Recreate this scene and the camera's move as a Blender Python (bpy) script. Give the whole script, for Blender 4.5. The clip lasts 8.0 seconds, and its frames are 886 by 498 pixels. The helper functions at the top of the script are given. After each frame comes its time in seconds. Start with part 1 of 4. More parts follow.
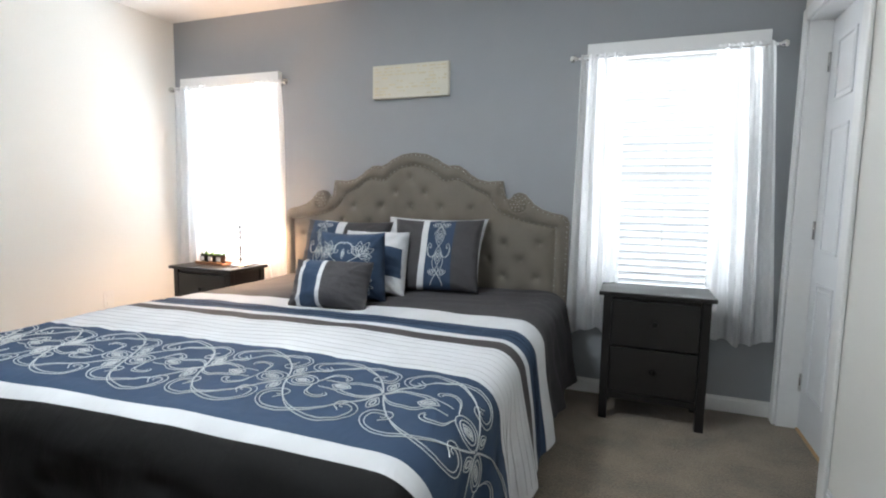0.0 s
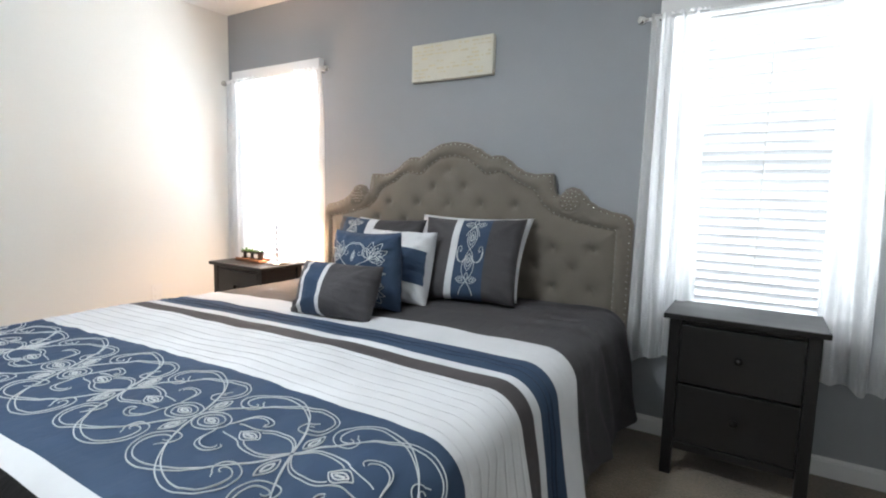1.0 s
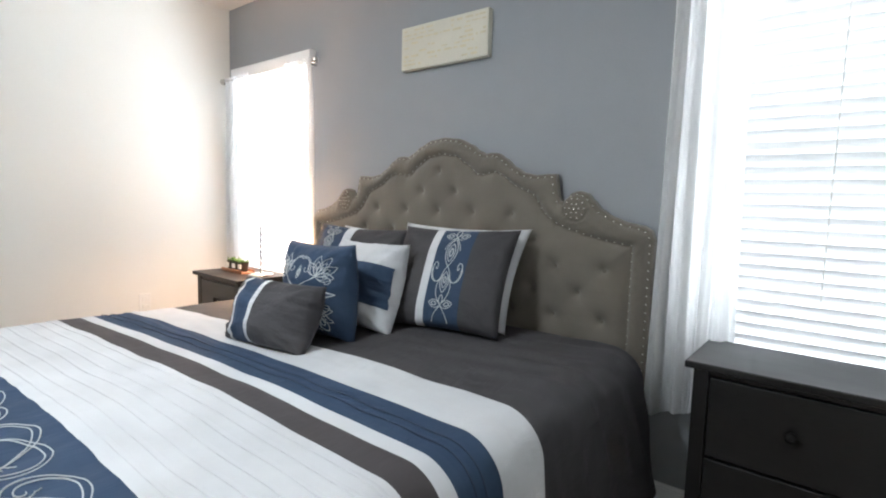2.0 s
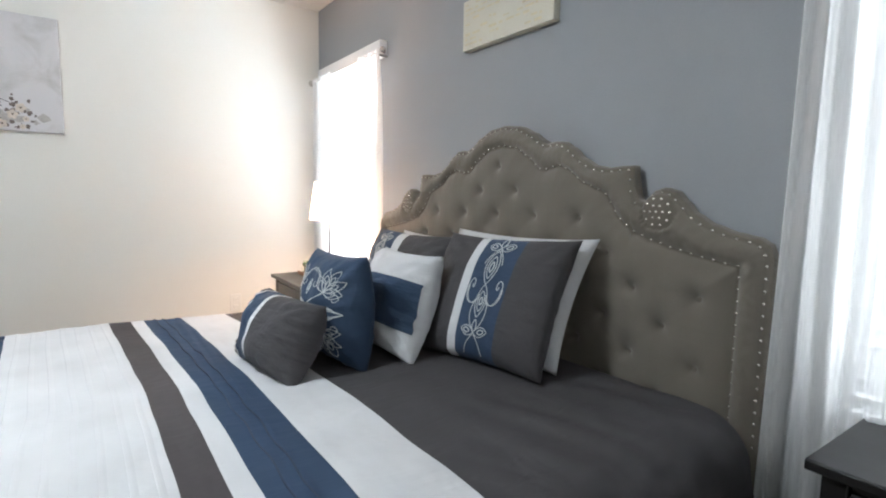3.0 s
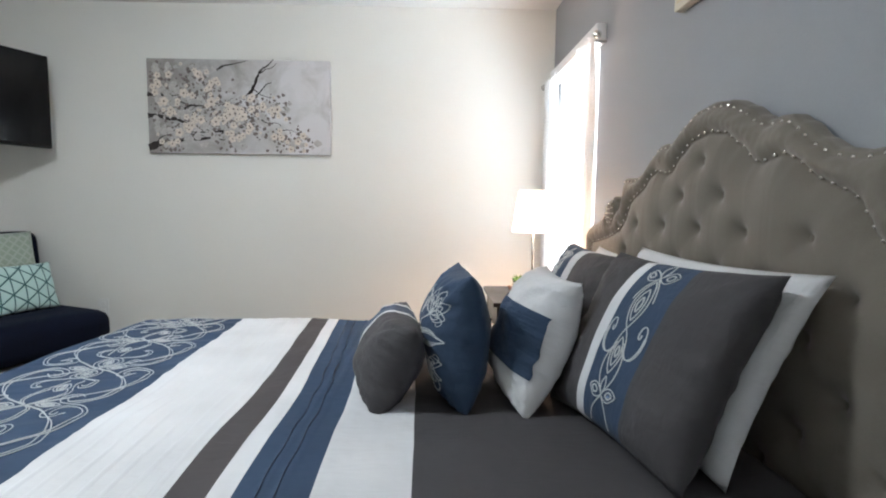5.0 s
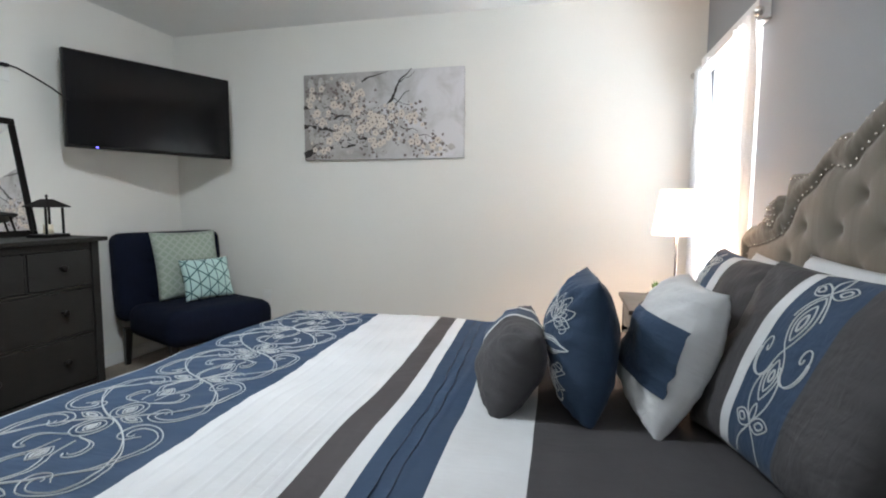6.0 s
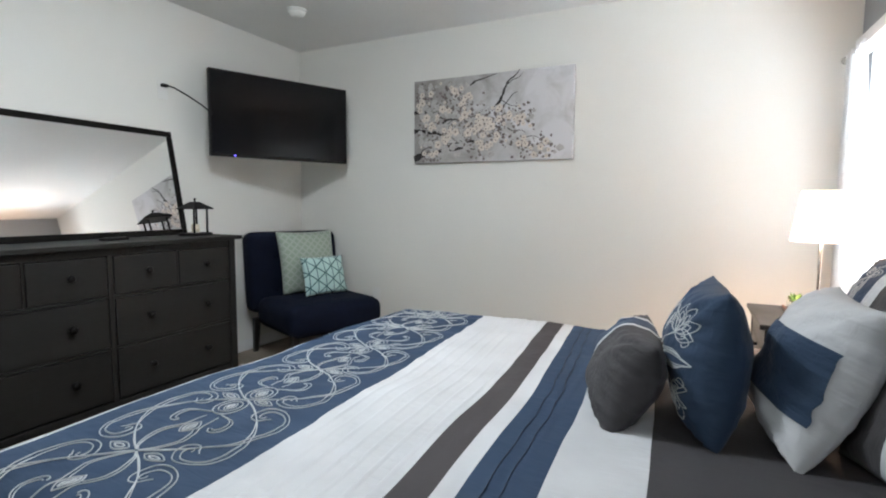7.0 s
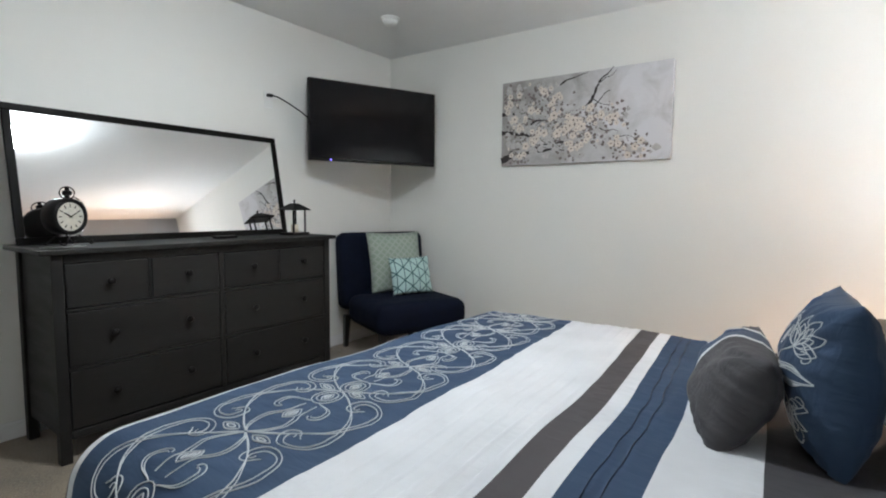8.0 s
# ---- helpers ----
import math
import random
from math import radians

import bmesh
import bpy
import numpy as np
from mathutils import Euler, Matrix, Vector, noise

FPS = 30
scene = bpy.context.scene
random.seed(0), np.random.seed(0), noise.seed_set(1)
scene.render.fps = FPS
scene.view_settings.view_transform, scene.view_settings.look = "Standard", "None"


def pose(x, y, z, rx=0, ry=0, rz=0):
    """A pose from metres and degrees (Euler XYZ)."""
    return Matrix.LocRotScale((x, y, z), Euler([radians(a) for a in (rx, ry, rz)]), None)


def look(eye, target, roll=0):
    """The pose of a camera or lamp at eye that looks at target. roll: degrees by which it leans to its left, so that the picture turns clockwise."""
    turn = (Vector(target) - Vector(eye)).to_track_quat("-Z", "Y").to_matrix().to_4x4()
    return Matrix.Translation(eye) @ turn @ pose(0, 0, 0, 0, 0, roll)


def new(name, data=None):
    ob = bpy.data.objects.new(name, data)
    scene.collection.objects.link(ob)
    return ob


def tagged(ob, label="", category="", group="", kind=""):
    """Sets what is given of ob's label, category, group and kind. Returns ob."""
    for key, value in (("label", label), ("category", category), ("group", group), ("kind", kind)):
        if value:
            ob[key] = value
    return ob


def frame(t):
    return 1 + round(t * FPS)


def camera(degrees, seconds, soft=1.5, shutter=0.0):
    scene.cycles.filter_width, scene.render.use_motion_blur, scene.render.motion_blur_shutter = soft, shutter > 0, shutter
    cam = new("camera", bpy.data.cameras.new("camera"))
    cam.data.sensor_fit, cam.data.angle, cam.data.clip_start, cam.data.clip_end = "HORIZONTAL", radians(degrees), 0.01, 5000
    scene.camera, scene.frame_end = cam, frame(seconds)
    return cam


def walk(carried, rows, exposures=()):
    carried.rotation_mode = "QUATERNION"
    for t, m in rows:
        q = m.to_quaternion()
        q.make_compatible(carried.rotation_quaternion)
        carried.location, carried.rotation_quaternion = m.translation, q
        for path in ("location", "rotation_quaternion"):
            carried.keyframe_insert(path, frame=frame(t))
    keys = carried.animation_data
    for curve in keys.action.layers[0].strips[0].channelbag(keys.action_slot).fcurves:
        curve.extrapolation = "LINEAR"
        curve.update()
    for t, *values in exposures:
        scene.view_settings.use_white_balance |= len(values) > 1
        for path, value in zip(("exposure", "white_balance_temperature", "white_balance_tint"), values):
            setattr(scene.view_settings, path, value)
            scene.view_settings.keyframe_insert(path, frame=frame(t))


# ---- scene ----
cam = camera(82.9, 8.0, soft=2.0)
EXPOSURES = [(0.0, 1.19), (1.5, 1.18), (3.0, 1.10), (5.5, 1.02), (8.0, 0.99)]
PATH = [
    (0, (0.253, 0.28, 1.158), (-0.46, 2.138, 0.956), 1.0),
    (0.5, (0.318, 0.532, 1.152), (-0.591, 2.301, 0.939), 1.2),
    (1, (0.397, 0.803, 1.153), (-0.663, 2.485, 0.933), 1.3),
    (1.5, (0.453, 1.079, 1.158), (-0.712, 2.691, 0.943), 1.3),
    (1.7, (0.453, 1.201, 1.145), (-0.738, 2.795, 0.943), 1.5),
    (3, (0.437, 1.925, 1.164), (-1.198, 3.058, 0.955), 0.9),
    (3.5, (0.4, 2.112, 1.167), (-1.396, 2.968, 0.959), 1.0),
    (4, (0.367, 2.297, 1.173), (-1.537, 2.878, 0.971), 0.7),
    (4.2, (0.348, 2.364, 1.169), (-1.585, 2.838, 0.976), 0.8),
    (5.5, (0.29, 2.543, 1.151), (-1.688, 2.301, 0.977), 0.5),
    (6, (0.283, 2.546, 1.159), (-1.646, 2.051, 0.981), 0.4),
    (6.5, (0.29, 2.536, 1.167), (-1.577, 1.842, 0.988), 0.5),
    (7, (0.29, 2.525, 1.165), (-1.5, 1.65, 0.989), 0.4),
    (7.5, (0.293, 2.503, 1.153), (-1.413, 1.473, 0.987), 0.4),
    (8, (0.302, 2.504, 1.16), (-1.321, 1.348, 0.992), 0.6),
]
walk(cam, [(t, look(eye, target, roll)) for t, eye, target, roll in PATH], EXPOSURES)

# ---- world and lights ----
NORTH, SOUTH, WEST, EAST, CEIL = 3.37, -0.60, -3.21, 0.99, 2.48
THICK = 0.14
# the accent wall and all that hangs on it stand a little askew to the other walls
ASKEW = Matrix.Translation((0.4, 3.372, 0)) @ Matrix.Rotation(radians(0.8), 4, "Z") @ Matrix.Translation((-0.4, -3.370, 0))

world = bpy.data.worlds.new("daylight")
scene.world = world
world.use_nodes = True
sky = world.node_tree.nodes.new("ShaderNodeTexSky")
sky.sky_type, sky.sun_disc = "NISHITA", False
sky.sun_elevation, sky.sun_rotation = radians(48), radians(160)
world.node_tree.links.new(sky.outputs[0], world.node_tree.nodes["Background"].inputs[0])
world.node_tree.nodes["Background"].inputs[1].default_value = 0.12


def area_lamp(name, m, width, height, watts, colour):
    data = bpy.data.lights.new(name, "AREA")
    data.shape, data.size, data.size_y, data.energy, data.color = "RECTANGLE", width, height, watts, colour
    ob = new(name, data)
    ob.matrix_world = m
    return ob


def point_lamp(name, place, watts, colour, radius):
    data = bpy.data.lights.new(name, "POINT")
    data.energy, data.color, data.shadow_soft_size = watts, colour, radius
    ob = new(name, data)
    ob.location = place
    return ob


# sky light in the openings of the two windows, a ceiling light and the bedside lamp
area_lamp("window_light", ASKEW @ look((-2.645, NORTH + 0.30, 1.30), (-2.645, 0, 1.30)), 1.50, 1.60, 112, (0.84, 0.93, 1.0))
area_lamp("window_light", ASKEW @ look((0.39, NORTH + 0.30, 1.30), (0.39, 0, 1.30)), 0.95, 1.50, 28, (0.90, 0.96, 1.0))
point_lamp("bedside_bulb", (-2.325, 3.035, 1.085), 29.0, (1.0, 0.64, 0.41), 0.05)


# ---- materials ----
def node(tree, kind, **inputs):
    n = tree.nodes.new(kind)
    for key, value in inputs.items():
        n.inputs[key.replace("_", " ")].default_value = value
    return n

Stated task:
Write the lines above out again exactly, without any of their pictures.

The result:
Recreate this scene and the camera's move as a Blender Python (bpy) script. Give the whole script, for Blender 4.5. The clip lasts 8.0 seconds, and its frames are 886 by 498 pixels. The helper functions at the top of the script are given. After each frame comes its time in seconds. Start with part 1 of 4. More parts follow.
0.0 s
1.0 s
2.0 s
3.0 s
5.0 s
6.0 s
7.0 s
8.0 s
# ---- helpers ----
import math
import random
from math import radians

import bmesh
import bpy
import numpy as np
from mathutils import Euler, Matrix, Vector, noise

FPS = 30
scene = bpy.context.scene
random.seed(0), np.random.seed(0), noise.seed_set(1)
scene.render.fps = FPS
scene.view_settings.view_transform, scene.view_settings.look = "Standard", "None"


def pose(x, y, z, rx=0, ry=0, rz=0):
    """A pose from metres and degrees (Euler XYZ)."""
    return Matrix.LocRotScale((x, y, z), Euler([radians(a) for a in (rx, ry, rz)]), None)


def look(eye, target, roll=0):
    """The pose of a camera or lamp at eye that looks at target. roll: degrees by which it leans to its left, so that the picture turns clockwise."""
    turn = (Vector(target) - Vector(eye)).to_track_quat("-Z", "Y").to_matrix().to_4x4()
    return Matrix.Translation(eye) @ turn @ pose(0, 0, 0, 0, 0, roll)


def new(name, data=None):
    ob = bpy.data.objects.new(name, data)
    scene.collection.objects.link(ob)
    return ob


def tagged(ob, label="", category="", group="", kind=""):
    """Sets what is given of ob's label, category, group and kind. Returns ob."""
    for key, value in (("label", label), ("category", category), ("group", group), ("kind", kind)):
        if value:
            ob[key] = value
    return ob


def frame(t):
    return 1 + round(t * FPS)


def camera(degrees, seconds, soft=1.5, shutter=0.0):
    scene.cycles.filter_width, scene.render.use_motion_blur, scene.render.motion_blur_shutter = soft, shutter > 0, shutter
    cam = new("camera", bpy.data.cameras.new("camera"))
    cam.data.sensor_fit, cam.data.angle, cam.data.clip_start, cam.data.clip_end = "HORIZONTAL", radians(degrees), 0.01, 5000
    scene.camera, scene.frame_end = cam, frame(seconds)
    return cam


def walk(carried, rows, exposures=()):
    carried.rotation_mode = "QUATERNION"
    for t, m in rows:
        q = m.to_quaternion()
        q.make_compatible(carried.rotation_quaternion)
        carried.location, carried.rotation_quaternion = m.translation, q
        for path in ("location", "rotation_quaternion"):
            carried.keyframe_insert(path, frame=frame(t))
    keys = carried.animation_data
    for curve in keys.action.layers[0].strips[0].channelbag(keys.action_slot).fcurves:
        curve.extrapolation = "LINEAR"
        curve.update()
    for t, *values in exposures:
        scene.view_settings.use_white_balance |= len(values) > 1
        for path, value in zip(("exposure", "white_balance_temperature", "white_balance_tint"), values):
            setattr(scene.view_settings, path, value)
            scene.view_settings.keyframe_insert(path, frame=frame(t))


# ---- scene ----
cam = camera(82.9, 8.0, soft=2.0)
EXPOSURES = [(0.0, 1.19), (1.5, 1.18), (3.0, 1.10), (5.5, 1.02), (8.0, 0.99)]
PATH = [
    (0, (0.253, 0.28, 1.158), (-0.46, 2.138, 0.956), 1.0),
    (0.5, (0.318, 0.532, 1.152), (-0.591, 2.301, 0.939), 1.2),
    (1, (0.397, 0.803, 1.153), (-0.663, 2.485, 0.933), 1.3),
    (1.5, (0.453, 1.079, 1.158), (-0.712, 2.691, 0.943), 1.3),
    (1.7, (0.453, 1.201, 1.145), (-0.738, 2.795, 0.943), 1.5),
    (3, (0.437, 1.925, 1.164), (-1.198, 3.058, 0.955), 0.9),
    (3.5, (0.4, 2.112, 1.167), (-1.396, 2.968, 0.959), 1.0),
    (4, (0.367, 2.297, 1.173), (-1.537, 2.878, 0.971), 0.7),
    (4.2, (0.348, 2.364, 1.169), (-1.585, 2.838, 0.976), 0.8),
    (5.5, (0.29, 2.543, 1.151), (-1.688, 2.301, 0.977), 0.5),
    (6, (0.283, 2.546, 1.159), (-1.646, 2.051, 0.981), 0.4),
    (6.5, (0.29, 2.536, 1.167), (-1.577, 1.842, 0.988), 0.5),
    (7, (0.29, 2.525, 1.165), (-1.5, 1.65, 0.989), 0.4),
    (7.5, (0.293, 2.503, 1.153), (-1.413, 1.473, 0.987), 0.4),
    (8, (0.302, 2.504, 1.16), (-1.321, 1.348, 0.992), 0.6),
]
walk(cam, [(t, look(eye, target, roll)) for t, eye, target, roll in PATH], EXPOSURES)

# ---- world and lights ----
NORTH, SOUTH, WEST, EAST, CEIL = 3.37, -0.60, -3.21, 0.99, 2.48
THICK = 0.14
# the accent wall and all that hangs on it stand a little askew to the other walls
ASKEW = Matrix.Translation((0.4, 3.372, 0)) @ Matrix.Rotation(radians(0.8), 4, "Z") @ Matrix.Translation((-0.4, -3.370, 0))

world = bpy.data.worlds.new("daylight")
scene.world = world
world.use_nodes = True
sky = world.node_tree.nodes.new("ShaderNodeTexSky")
sky.sky_type, sky.sun_disc = "NISHITA", False
sky.sun_elevation, sky.sun_rotation = radians(48), radians(160)
world.node_tree.links.new(sky.outputs[0], world.node_tree.nodes["Background"].inputs[0])
world.node_tree.nodes["Background"].inputs[1].default_value = 0.12


def area_lamp(name, m, width, height, watts, colour):
    data = bpy.data.lights.new(name, "AREA")
    data.shape, data.size, data.size_y, data.energy, data.color = "RECTANGLE", width, height, watts, colour
    ob = new(name, data)
    ob.matrix_world = m
    return ob


def point_lamp(name, place, watts, colour, radius):
    data = bpy.data.lights.new(name, "POINT")
    data.energy, data.color, data.shadow_soft_size = watts, colour, radius
    ob = new(name, data)
    ob.location = place
    return ob


# sky light in the openings of the two windows, a ceiling light and the bedside lamp
area_lamp("window_light", ASKEW @ look((-2.645, NORTH + 0.30, 1.30), (-2.645, 0, 1.30)), 1.50, 1.60, 112, (0.84, 0.93, 1.0))
area_lamp("window_light", ASKEW @ look((0.39, NORTH + 0.30, 1.30), (0.39, 0, 1.30)), 0.95, 1.50, 28, (0.90, 0.96, 1.0))
point_lamp("bedside_bulb", (-2.325, 3.035, 1.085), 29.0, (1.0, 0.64, 0.41), 0.05)


# ---- materials ----
def node(tree, kind, **inputs):
    n = tree.nodes.new(kind)
    for key, value in inputs.items():
        n.inputs[key.replace("_", " ")].default_value = value
    return n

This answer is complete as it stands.